To counter this, enforce a “total cost of reliability” metric—combining automated and manual fixes—then subtract from gross ROI before reporting upwards.
Case Study: ROI Visibility Saves Headcount
One global hedge fund analytics squad (6 FTE) tracked operational losses for a quarter. Breakdown: 31 hours lost to manual ETL restarts, 19 hours to minor access-control mishaps, $7,200 in client SLA credits. By quantifying this, leadership dropped a planned new feature, instead funding two “hardening” sprints. The following quarter, operational losses dropped 67%, and the saved headcount was shifted to a client onboarding project—producing a measurable revenue uptick.
Known Limitations and Where This Fails
Risk-adjusted ROI frameworks won’t work if:
- The team is too junior—documentation and delegation will lag behind real incidents.
- Leadership uses metrics as a stick for blame, causing underreporting.
- Core infrastructure is outside team control (e.g., shared data lake managed by IT), making incident attribution impossible.

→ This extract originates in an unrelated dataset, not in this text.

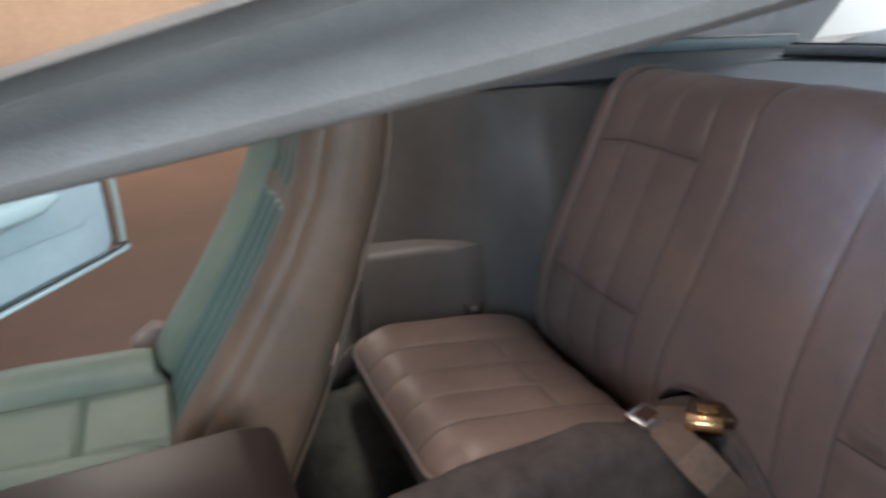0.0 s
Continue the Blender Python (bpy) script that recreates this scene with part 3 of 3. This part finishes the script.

Smaller teams sometimes rationalize away the need for formal process, especially if there’s a “star” engineer cleaning up messes quietly. Eventually, this catches up—either in staff burnout or hidden tech debt.
Strategy Summary: What to Do Monday Morning
- Build a risk mapping table with actual loss data.
- Assign a single owner to each risk class, and publish the list.
- Institute a weekly 15-minute review of operational incidents and update runbooks—even for near-misses.
- Add a live operational risk widget to your ROI dashboard.
- Use Zigpoll or similar to get honest team feedback on incident fatigue.
- Report operational losses as a negative line item in every ROI analysis.
Skip the enterprise GRC, skip the “devops maturity” poster. The teams that survive—and prove value—are the ones measuring, not just talking about, operational risk. The math will do the arguing for you.